Saturday, January 26, 2008

Semi-Defense of My “Non-Tech” Colleagues

There's a not so hidden annoyance on the part of scholars engaged with digital media at the backwardness of many academic humanists. It's a sentiment that sometimes appears on the techrhet listserv, and some recent posts (and threads) by both Timothy Burke and Geeky Mom dance around this annoyance.

In large measure I agree that humanists can and should learn more about and use developing communication technologies. But I do think we need some perspective on the uses of old-fashioned-ness, especially with respect to humanism.

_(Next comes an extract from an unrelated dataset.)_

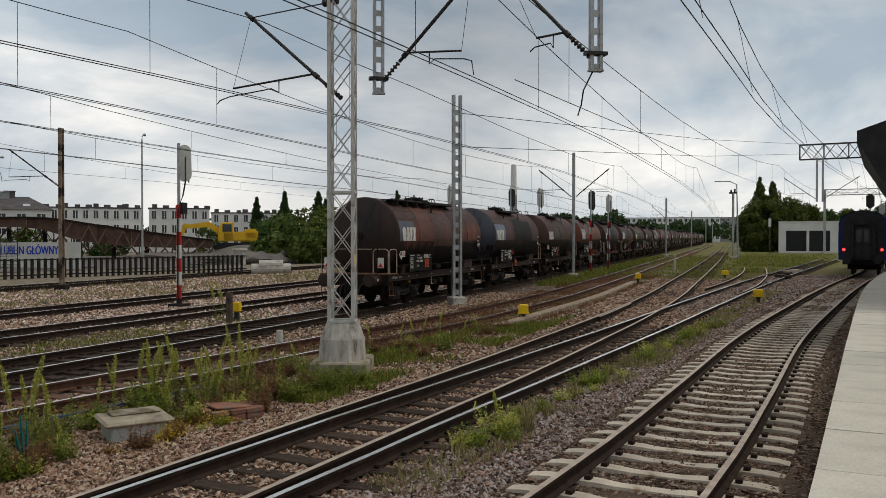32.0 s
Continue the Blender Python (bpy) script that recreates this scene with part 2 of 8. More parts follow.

Adopting new communication technologies inevitably entails loss. I wish we had managed to preserve more of the culture of oral disputation from medieval universities (minus the silly cantankerousness it often encouraged.) Those who look backwards and criticize, from Socrates to Sven Birkerts, provide an important function. They help us to recognize what we are losing and ask what and how some of that might be preserved. I don't think it's generally recognized how much even current educational practice reveals our affinities with Socrates' criticism of writing in the Phaedrus. We still, as part of our educational process, get people together in face to face meetings and talk, often about pieces of writing. (I might want to argue that what we do when talking about texts is just a kind of technical training, showing people to use the technology of writing, but that's a subject for another day.)

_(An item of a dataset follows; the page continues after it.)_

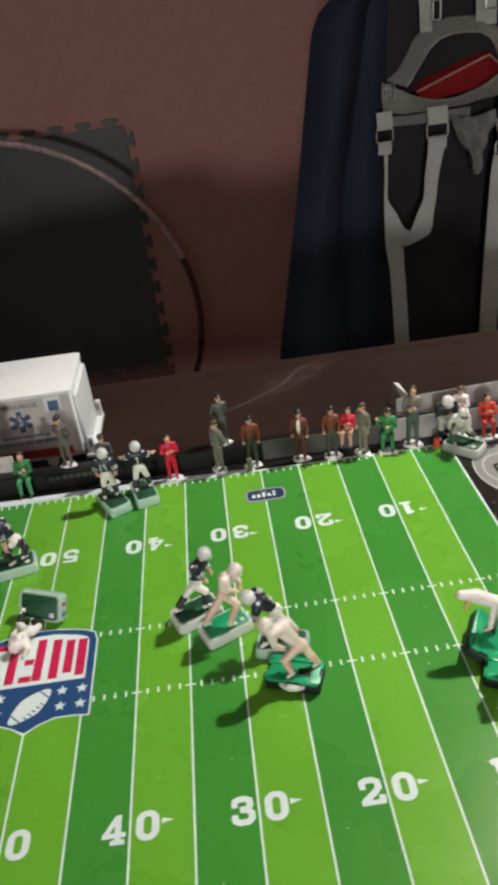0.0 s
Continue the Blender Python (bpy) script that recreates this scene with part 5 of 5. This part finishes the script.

In the process of adopting new technologies, how much room is there for human agency? I think, for instance, about Howard Reingold's fairly well-known article on the Amish from Wired. Here is a community where people think carefully about the effects introducing new technologies will have on their social life and make decisions about what to use. Too often we treat newer technologies and the worlds they call into being as inevitable. What decisions can we make, as individuals or as groups, and what are the consequences of those decisions? How can we ask these questions without seeming simplistically pro or con? In some ways, the recalcitrant and the blithely ignorant have the most to teach us as we continue to consider how to integrate these technologies into teaching.

Let me try to put this another way. All current academic humanists are remarkably sophisticated users of a technology: print. Indeed, writing itself is a technology. The techne of writing requires not only learning to encode and decode the alphabet. Even more, it involves learning to put a dialectic (people talking with/against each other) into a "monolectic" medium, and then somehow to reawaken its dialectic origins, even in the mind as reading. Writing and reading in general are much more deeply rhetorical technologies than is usually recognized, even among those who understand literacy's fundamental rhetorical structure.

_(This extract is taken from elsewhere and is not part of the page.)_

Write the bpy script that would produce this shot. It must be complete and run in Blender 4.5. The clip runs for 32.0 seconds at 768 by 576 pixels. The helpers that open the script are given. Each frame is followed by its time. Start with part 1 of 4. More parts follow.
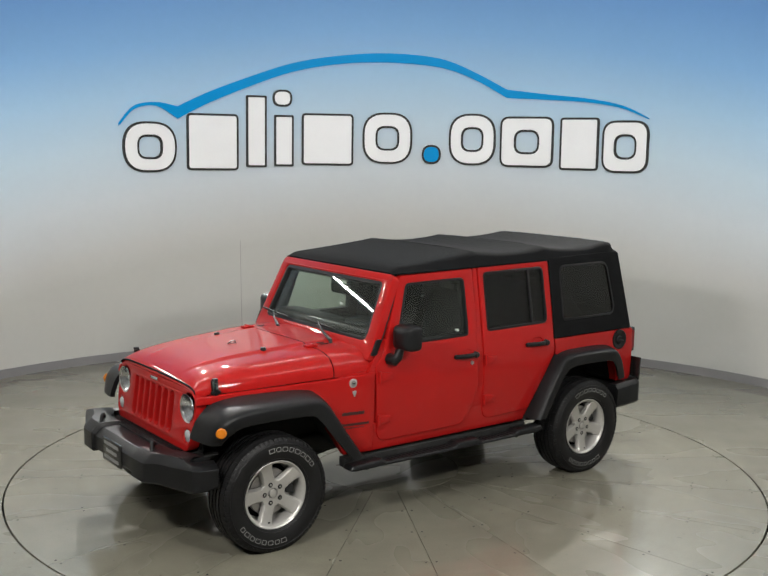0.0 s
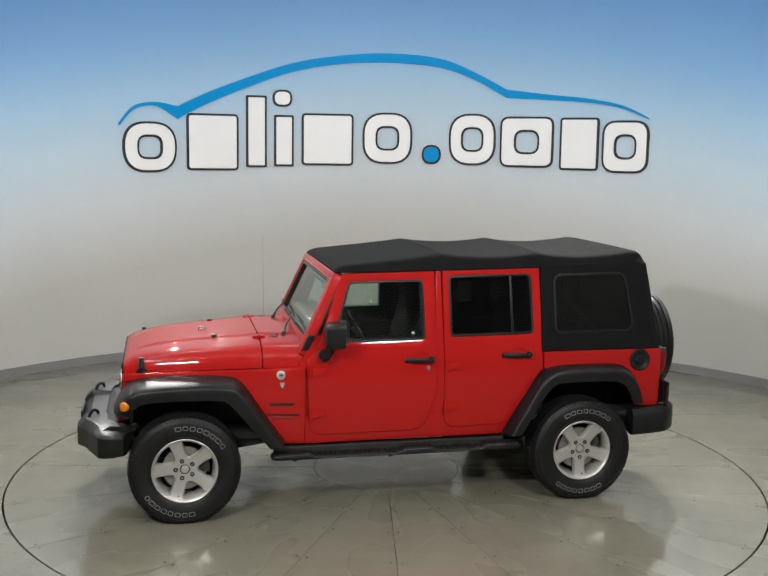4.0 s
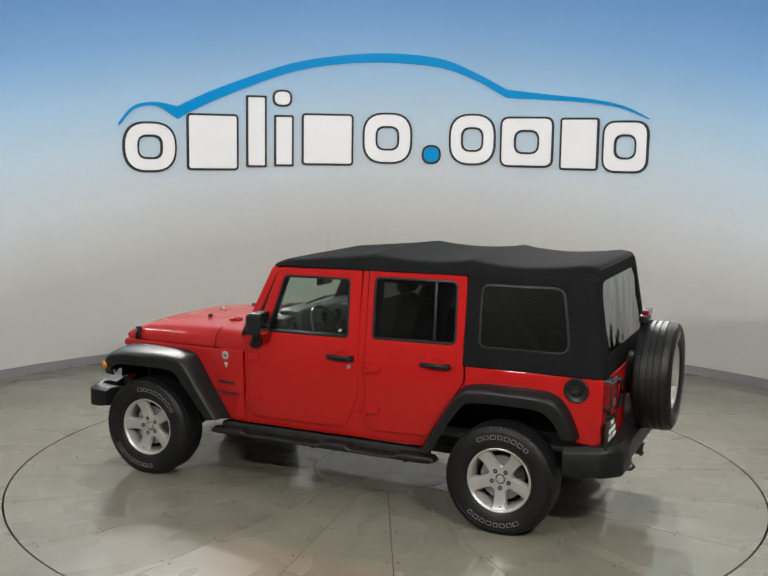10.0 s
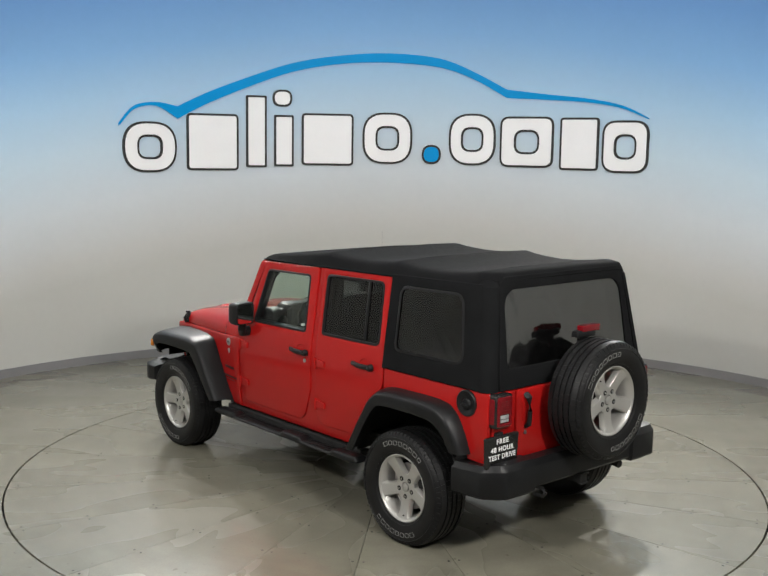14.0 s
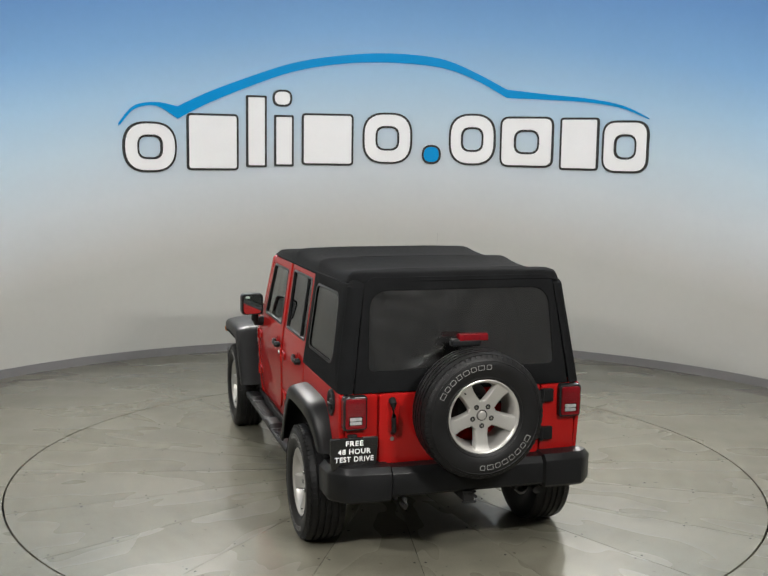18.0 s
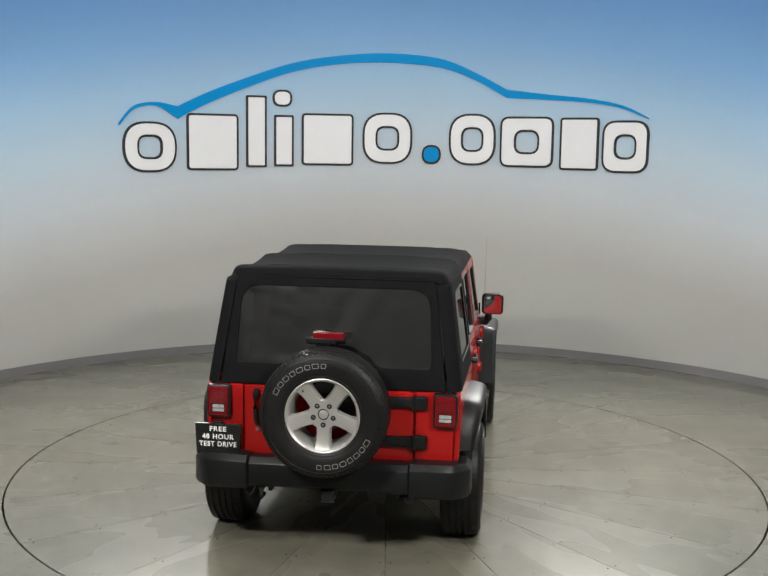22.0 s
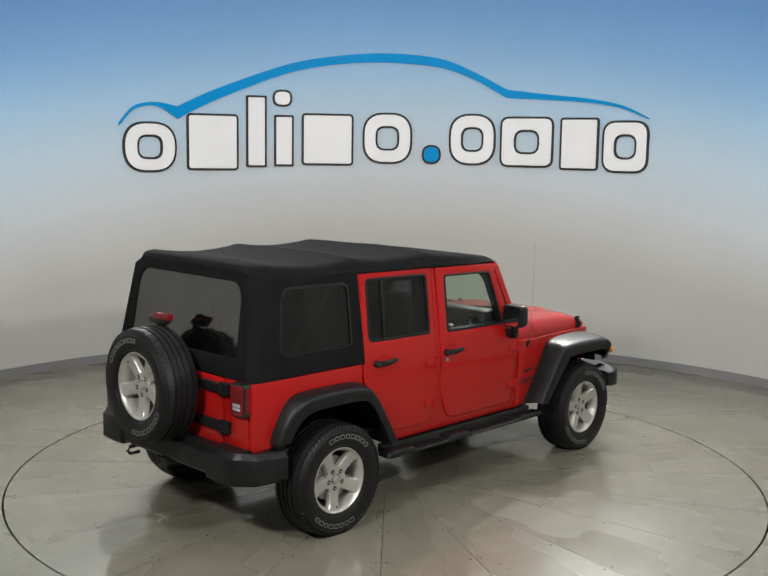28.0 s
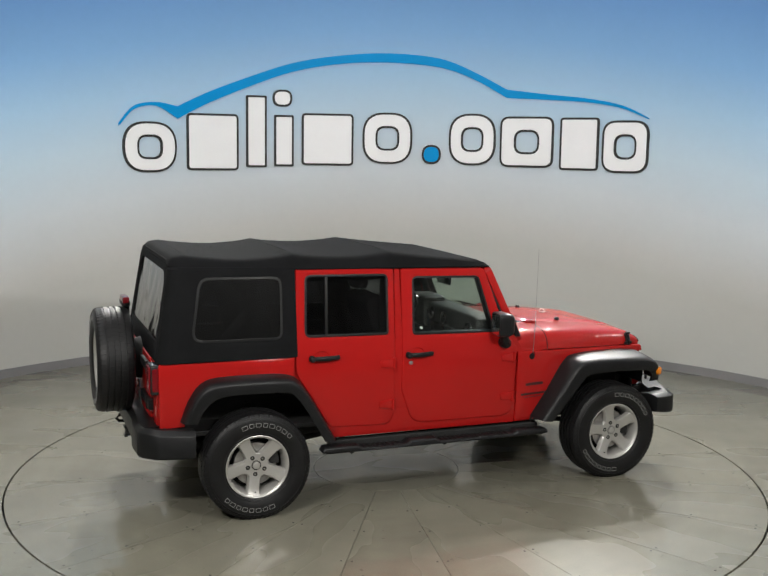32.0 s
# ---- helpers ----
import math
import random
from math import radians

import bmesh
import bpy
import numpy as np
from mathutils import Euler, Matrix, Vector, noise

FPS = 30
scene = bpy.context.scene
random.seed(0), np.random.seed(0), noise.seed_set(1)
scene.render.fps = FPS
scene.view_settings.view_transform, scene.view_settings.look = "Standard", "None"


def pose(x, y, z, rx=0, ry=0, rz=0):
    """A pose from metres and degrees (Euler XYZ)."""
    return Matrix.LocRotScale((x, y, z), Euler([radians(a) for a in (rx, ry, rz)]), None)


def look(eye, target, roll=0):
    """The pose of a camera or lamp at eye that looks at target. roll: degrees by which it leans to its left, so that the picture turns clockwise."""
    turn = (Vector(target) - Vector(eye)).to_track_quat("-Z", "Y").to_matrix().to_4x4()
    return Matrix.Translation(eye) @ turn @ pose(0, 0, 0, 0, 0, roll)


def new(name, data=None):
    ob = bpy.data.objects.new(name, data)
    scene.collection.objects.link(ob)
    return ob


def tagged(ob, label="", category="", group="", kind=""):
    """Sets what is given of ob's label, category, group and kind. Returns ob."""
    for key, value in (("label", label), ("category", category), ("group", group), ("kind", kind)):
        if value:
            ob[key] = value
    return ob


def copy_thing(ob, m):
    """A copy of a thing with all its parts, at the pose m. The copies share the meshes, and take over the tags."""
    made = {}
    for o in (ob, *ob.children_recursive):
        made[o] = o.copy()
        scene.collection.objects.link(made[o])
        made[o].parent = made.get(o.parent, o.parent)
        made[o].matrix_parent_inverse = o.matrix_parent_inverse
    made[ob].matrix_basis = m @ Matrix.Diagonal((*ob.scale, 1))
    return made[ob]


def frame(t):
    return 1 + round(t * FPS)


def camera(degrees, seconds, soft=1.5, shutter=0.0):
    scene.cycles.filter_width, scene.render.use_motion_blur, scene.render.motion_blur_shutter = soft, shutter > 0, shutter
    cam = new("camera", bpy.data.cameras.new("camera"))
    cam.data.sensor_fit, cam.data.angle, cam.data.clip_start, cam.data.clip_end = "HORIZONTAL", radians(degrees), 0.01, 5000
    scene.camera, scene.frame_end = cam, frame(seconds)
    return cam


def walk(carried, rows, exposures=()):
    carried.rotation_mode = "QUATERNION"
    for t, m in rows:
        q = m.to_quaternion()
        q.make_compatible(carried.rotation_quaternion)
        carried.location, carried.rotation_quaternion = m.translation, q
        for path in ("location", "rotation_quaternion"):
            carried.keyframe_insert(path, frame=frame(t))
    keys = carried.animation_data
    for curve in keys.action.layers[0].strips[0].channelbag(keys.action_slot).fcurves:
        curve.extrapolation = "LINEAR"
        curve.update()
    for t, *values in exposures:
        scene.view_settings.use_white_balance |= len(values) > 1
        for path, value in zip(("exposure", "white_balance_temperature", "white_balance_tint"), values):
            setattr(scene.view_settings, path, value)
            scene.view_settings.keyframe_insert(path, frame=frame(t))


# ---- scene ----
# one fixed camera in front of a turning floor disc with a car on it
cam = camera(41.603, 32.0, soft=1.5)
EYE = (0.0, -8.1158, 2.6055)
YAW, PITCH, LEAN = -0.2700, 7.7672, 0.8502
AIM = (EYE[0] + math.sin(radians(YAW)) * math.cos(radians(PITCH)) * 8,
       EYE[1] + math.cos(radians(YAW)) * math.cos(radians(PITCH)) * 8,
       EYE[2] - math.sin(radians(PITCH)) * 8)
walk(cam, [(0.0, look(EYE, AIM, LEAN)), (32.0, look(EYE, AIM, LEAN))],
     exposures=[(0.0, 0.0), (6.0, 0.02), (14.0, 0.02), (17.0, 0.0), (20.0, -0.07), (24.0, -0.13), (28.0, -0.06), (32.0, -0.04)])

TURN_0, TURN_RATE = 217.2610, -6.12012      # heading of the car in degrees, and degrees per second
AXIS = Vector((-0.1836, -0.0960, 0.015))      # the disc's centre in the car's own space; the tyres give 15 mm under its weight
ROOM = Vector((0.0401, -0.2959))               # centre of the curved wall
ROOM_R = 5.4546
DISC_R = 2.9778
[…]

Most of the blogs I read are imbued with print literacy. The best pieces are really essays, not all that different from what Montaigne and Bacon wrote. They are based in the same process of somehow mashing dialectic into the monolectic medium. And, I also hope that humanists continue to train readers who will be able, and even want, to read such things as essayistic blog posts and other "long-form" pieces. Burke, in this thread, alludes to a presentation from Kathleen Fitzpatrick that asked questions about “how to do 'long-form' scholarly work in digital environments that isn’t just an attempt to translate the book or codex into those environments, but is net-native in some respect .” Such activity requires readers who would still want (and be able) to read long form works as a basic condition. But that's an assumption. I'd guess that not many people today could follow a 14th-century disputation, because we don't have the same kind of knowledge about oral arguments and Aristotleian logic that was de rigueur for the university educated then. “Long-form” literacy could very well be lost as communication media develop in the direction of presenting everything short-form. I take this as part of what Burke means when he calls “complete hooey” much of the talk of current students being digital natives. They aren't long-form digital natives.

All this said, I agree that academic humanists often miss the boat right now. And because campus humanists often remain embedded in print culture as we move into the digital future, we don't exercise enough power, on campuses, over the direction IT takes. We ought to be leaders in this regard. But I think a large part of what we have to offer is specifically thinking about ways to use these newer technologies of the word to preserve the goal of promoting just the kind of understanding that Socrates lamented would be lost with writing.